Awards
|
2013 Powell's Staff Top 5s
|
From Powells.com
A selection of pivotal works by Indigenous authors.
Staff Pick
Exploring themes of crime, justice, and revenge, Erdrich spins a tale of the brutal rape of a Native American woman who lives on a reservation in North Dakota. When 13-year-old Joe's mother is raped and very nearly murdered, he watches as his family disintegrates into something completely foreign. Because his mother doesn't know exactly where she was during the attack, there is no clear road to justice. Was the crime perpetrated by a white or Native American man? Was the crime committed on tribal lands or not? Justice, unfortunately divided by white/non-white and tribal/nontribal distinctions, often leaves Native American victims with absolutely no recourse at all. Or is there? Crushed by the horrific situation (further complicated by subsequent events) and tortured by the freedom of his mother's rapist, Joe begins to contemplate his own vision of justice. Threaded throughout with exquisite Native American stories, with an explosive climax and a shocking ending, The Round House is an amazing look at a group of people who are resilient beyond imagination. Recommended By Dianah H., Powells.com
Synopses & Reviews
Washington Post Best Book of the Year
New York Times Notable Book
One Sunday in the spring of 1988, a woman living on a reservation in North Dakota is attacked. The details of the crime are slow to surface because Geraldine Coutts is traumatized and reluctant to relive or reveal what happened, either to the police or to her husband, Bazil, and thirteen-year-old son, Joe. In one day, Joe's life is irrevocably transformed. He tries to heal his mother, but she will not leave her bed and slips into an abyss of solitude. Increasingly alone, Joe finds himself thrust prematurely into an adult world for which he is ill prepared.
While his father, a tribal judge, endeavors to wrest justice from a situation that defies his efforts, Joe becomes frustrated with the official investigation and sets out with his trusted friends, Cappy, Zack, and Angus, to get some answers of his own. Their quest takes them first to the Round House, a sacred space and place of worship for the Ojibwe. And this is only the beginning.

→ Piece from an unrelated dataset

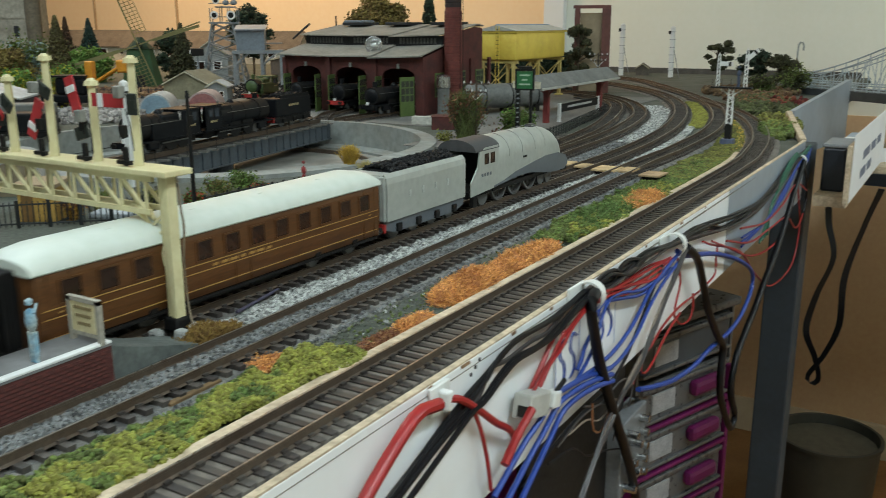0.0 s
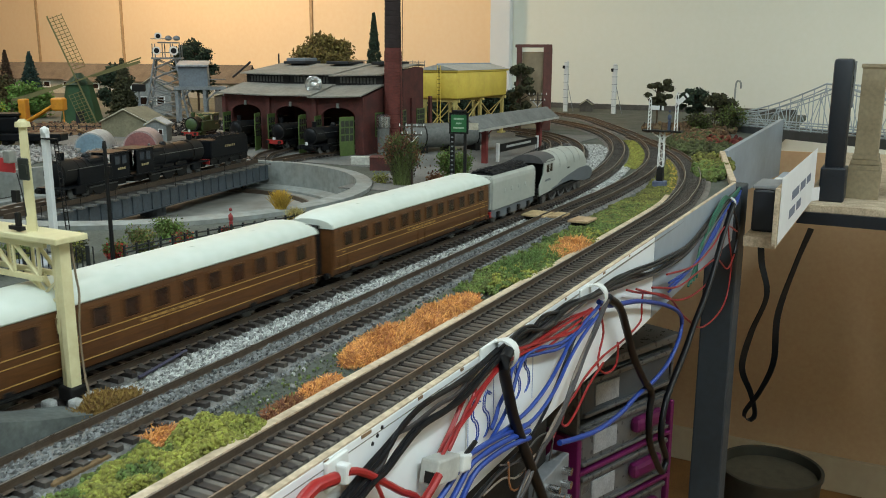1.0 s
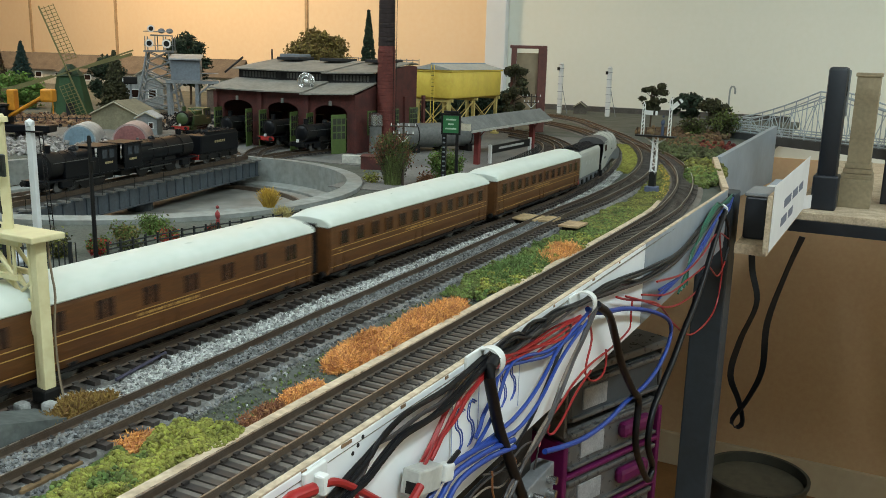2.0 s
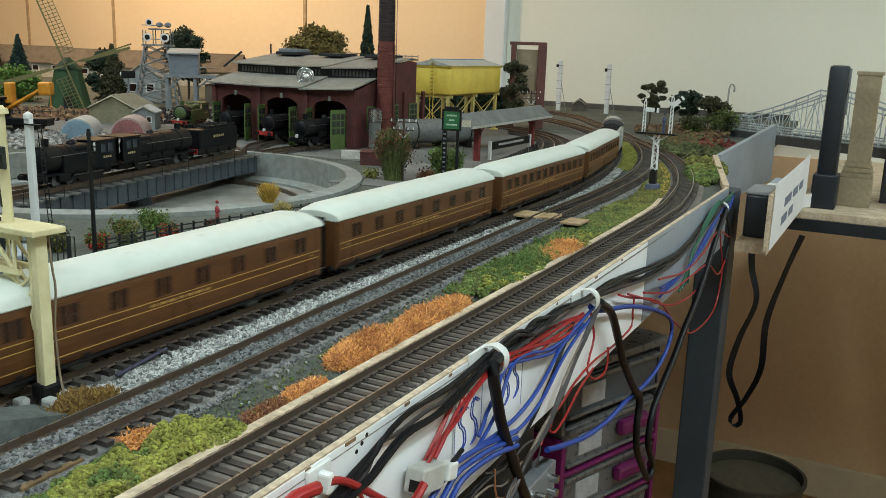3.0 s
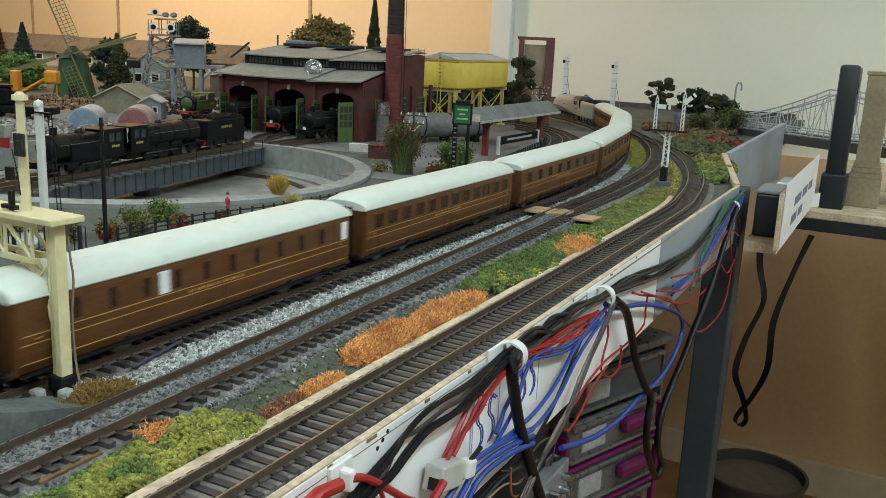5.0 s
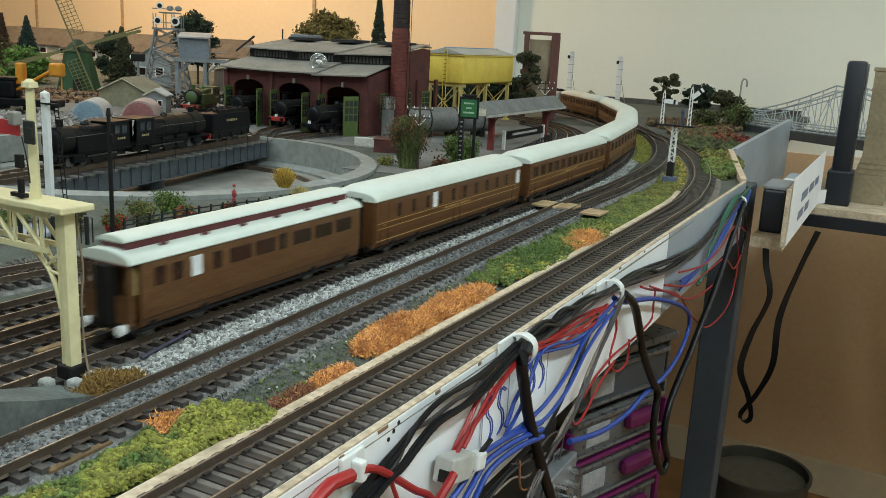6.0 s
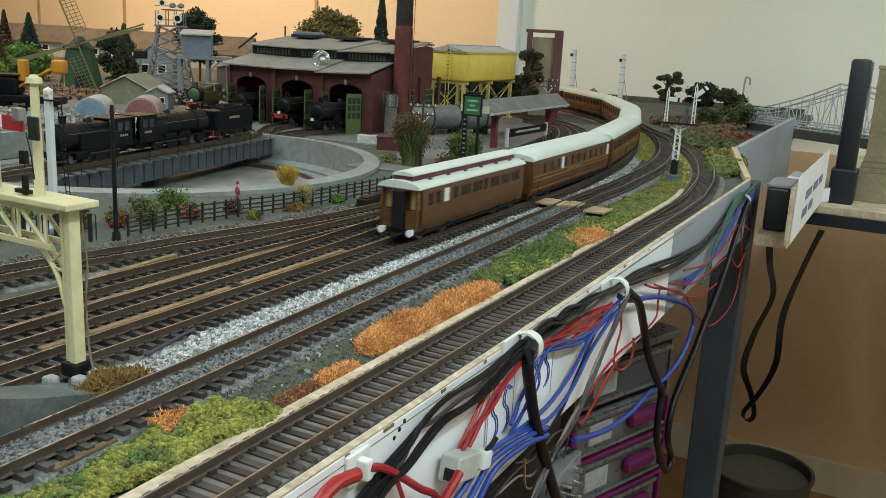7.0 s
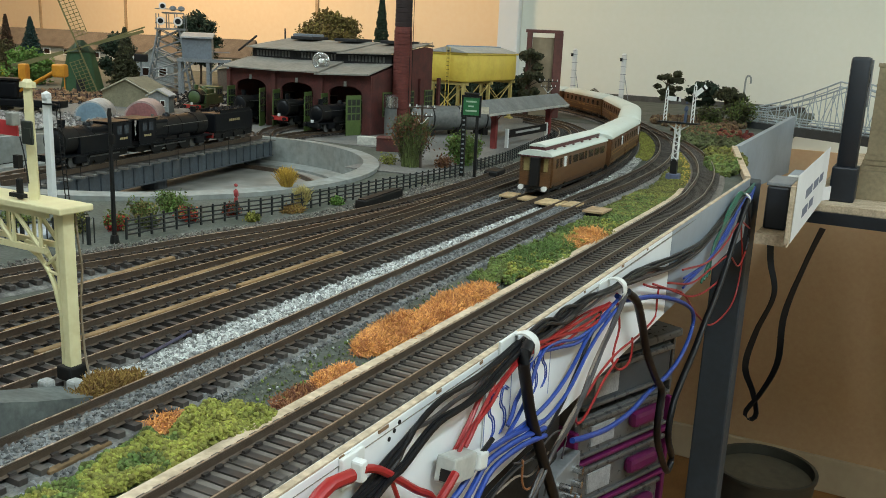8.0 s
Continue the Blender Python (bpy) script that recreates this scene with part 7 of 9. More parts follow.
# ---- far scenery ----
def lattice_tower():
    t = thing("lighting_tower", "grey steel lattice lighting tower with round floodlights", "lighting tower", pose(-1.335, 1.52, 0, 0, 0, 38))
    a, b, H = 0.048, 0.023, 0.135
    leg = [(s, r) for s in (-1, 1) for r in (-1, 1)]
    for s, r in leg:
        part("leg", rod((s * a, r * a, 0), (s * b, r * b, H), 0.0028, 0.0022, 6), LATTICE, t)
    for k in range(6):
        f0, f1 = k / 6, (k + 1) / 6
        w0, w1, z0, z1 = a + (b - a) * f0, a + (b - a) * f1, H * f0, H * f1
        for s in (-1, 1):
            part("brace", rod((-w0, s * w0, z0), (w1, s * w1, z1), 0.0013, n=5), LATTICE, t)
            part("brace", rod((w0, s * w0, z0), (-w1, s * w1, z1), 0.0013, n=5), LATTICE, t)
            part("brace", rod((s * w0, -w0, z0), (s * w1, w1, z1), 0.0013, n=5), LATTICE, t)
            part("brace", rod((s * w0, w0, z0), (s * w1, -w1, z1), 0.0013, n=5), LATTICE, t)
    part("platform", box((0.004, 0, H + 0.001), (0.066, 0.055, 0.004)), LATTICE, t)
    part("platform", box((0.008, 0, H + 0.036), (0.044, 0.04, 0.003)), LATTICE, t)
    for x in (-0.026, -0.004, 0.014, 0.034):
        for y in (-0.022, 0.022):
            part("rail_post", rod((x, y, H), (x, y, H + 0.034), 0.0012, n=5), LATTICE, t)
    for z in (H + 0.014, H + 0.044):
        part("rail", rod((-0.028, -0.024, z), (0.036, -0.024, z), 0.0011, n=5), LATTICE, t)
    for x, z, r in ((-0.015, H + 0.018, 0.009), (0.022, H + 0.018, 0.010), (-0.010, H + 0.05, 0.008)):
        o = part("floodlight", rod((x, -0.034, z), (x, -0.016, z), r, r * 0.7, 20), WHITE_PAINT, t, "round white-rimmed floodlight")
        part("lens", rod((x, -0.0348, z), (x, -0.0342, z), r * 0.62, n=18), BLACK_FRAME, o)
    for x in (0.008, 0.026):
        part("upper_lamp", ball(bmesh.new(), (x, 0, H + 0.046), 0.008, 2, (1, 1, 0.75)), BLUE_GREY, t)


lattice_tower()


def coaling_stage():
    t = thing("coaling_stage", "blue-grey coaling stage bunker raised on posts", "coaling stage", pose(-1.195, 1.46, 0, 0, 0, 38))
    part("bunker", box((0, 0, 0.099), (0.060, 0.055, 0.042)), BLUE_GREY, t)
    rf = bmesh.new()
    prism(rf, [(-0.034, 0.120), (-0.034, 0.123), (0.034, 0.132), (0.034, 0.129)], "x", -0.033, 0.033)
    part("roof", rf, mat("pale_grey_sheet", (0.33, 0.36, 0.38), 0.6), t)
    part("beam", box((0.014, 0, 0.0745), (0.11, 0.06, 0.007)), LATTICE, t)
    for x in (-0.036, 0.022, 0.064):
        for y in (-0.024, 0.024):
            part("post", box((x, y, 0.0355), (0.007, 0.007, 0.071)), LATTICE, t)
    for x in (-0.036, 0.022):
        part("brace", rod((x, -0.026, 0.045), (x + 0.03, -0.026, 0.071), 0.002, n=5), LATTICE, t)
    part("handrail", rod((0.030, -0.0265, 0.093), (0.068, -0.0265, 0.093), 0.001, n=4), LATTICE, t)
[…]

One of the most revered novelists of our time — a brilliant chronicler of Native-American life — Louise Erdrich returns to the territory of her bestselling, Pulitzer Prize finalist The Plague of Doves with The Round House, transporting readers to the Ojibwe reservation in North Dakota. It is an exquisitely told story of a boy on the cusp of manhood who seeks justice and understanding in the wake of a terrible crime that upends and forever transforms his family.
Riveting and suspenseful, arguably the most accessible novel to date from the creator of Love Medicine, The Beet Queen, and The Bingo Palace, Erdrich's The Round House is a page-turning masterpiece of literary fiction — at once a powerful coming-of-age story, a mystery, and a tender, moving novel of family, history, and culture.
Review
"One of the most pleasurable aspects of Erdrich's writing...is that while her narratives are loose and sprawling, the language is always tight and poetically compressed...In the end there's nothing, not the arresting plot or the shocking ending of THE ROUND HOUSE, that resonates as much as the characters." San Francisco Chronicle
Review
"Wise and suspenseful...Erdrich's voice as well as her powers of insight and imagination fully infuse this novel....She writes so perceptively and brilliantly about the adolescent passion for justice that one is transported northward to her home territory." Chicago Tribune
Review
"The novel showcases her [Erdrich's] extraordinary ability to delineate the ties of love, resentment, need, duty and sympathy that bind families together...[a] powerful novel worth reading." Michiko Kakutani, New York Times
Review
"Erdrich has given us a multitude of narrative voices and stories. Never before has she given us a novel with a single narrative voice so smart, rich and full of surprises as she has in The Round House...and, I would argue, her best so far." NPR/All Thing's Considered
About the Author
Louise Erdrich is the author of fifteen novels as well as volumes of poetry, children's books, short stories, and a memoir of early motherhood. Her novel The Round House won the National Book Award for Fiction. The Plague of Doves won the Anisfield-Wolf Book Award and was a finalist for the Pulitzer Prize, and her debut novel, Love Medicine, was the winner of the National Book Critics Circle Award. Erdrich has received the Library of Congress Prize in American Fiction, the prestigious PEN/Saul Bellow Award for Achievement in American Fiction, and the Dayton Literary Peace Prize. She lives in Minnesota with her daughters and is the owner of Birchbark Books, a small independent bookstore.